Gab readers have been treated to a lively and valuable debate in past weeks on precisely what we mean when we say that someone or some behavior is “corrupt.” Many readers have joined the discussion. Responding to my request for their views by offering comments and analyses of six real world cases where a court, ethics commission, or legislature has been asked to decide whether the conduct of a public official was corrupt.
I had promised to post “the right answers” to the six, or at least the answers the court, commission or legislature gave this week. I am putting it off to share the guest post below by classics scholar and American attorney Kellam Conover. Drawing on the dissertation that garnered him a PhD. in Classics from Princeton, he explains how citizens of ancient Athens decided when an official’s conduct was corrupt. What he takes from their method provides the only way I see for arriving at genuine right answers – not only to the six cases I presented but to the general issues of how to define corruption and how to measure our progress in overcoming it. Many thanks Kellam.
I have read with great interest the fascinating discussion that has unfolded recently among Bo Rothstein, Matthew Stephenson, Robert Barrington, Paul Heywood, and Michael Johnston. The questions they raise about how to define corruption, how to link up theory with practice, and how to measure success are all ones I have grappled with since writing my dissertation on Bribery in Classical Athens.

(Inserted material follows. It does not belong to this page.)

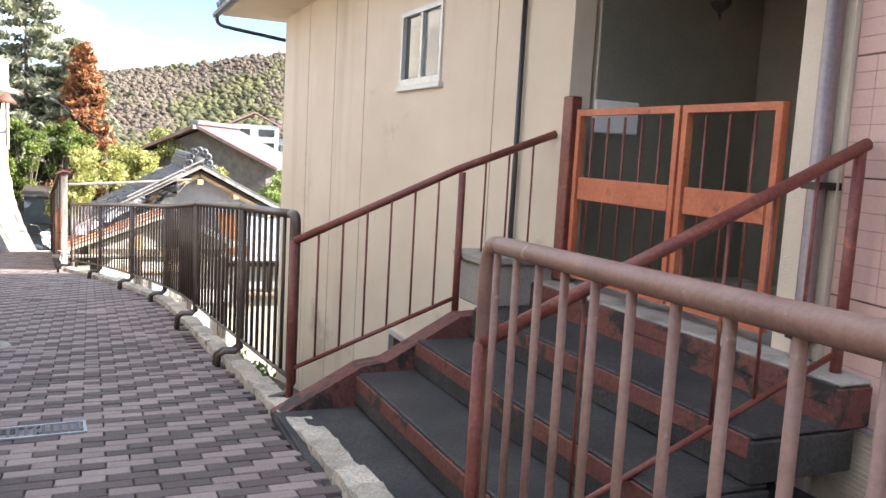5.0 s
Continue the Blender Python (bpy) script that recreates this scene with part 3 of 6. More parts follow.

As a historian, I’ve spent far more time describing corruption than prescribing solutions. But I hope a few observations from ancient Athens will be helpful to others. First, in my view corruption defies definition because it is an inherently political claim that changes with different social and political contexts. Second, and as a result, it may be fruitful to augment anti-corruption programs with institutions specifically designed for articulating, contesting, and legitimating evolving political norms. Finally, I offer one potential metric of success: i.e., whether patterns of corruption in a polity have grown less disruptive over time.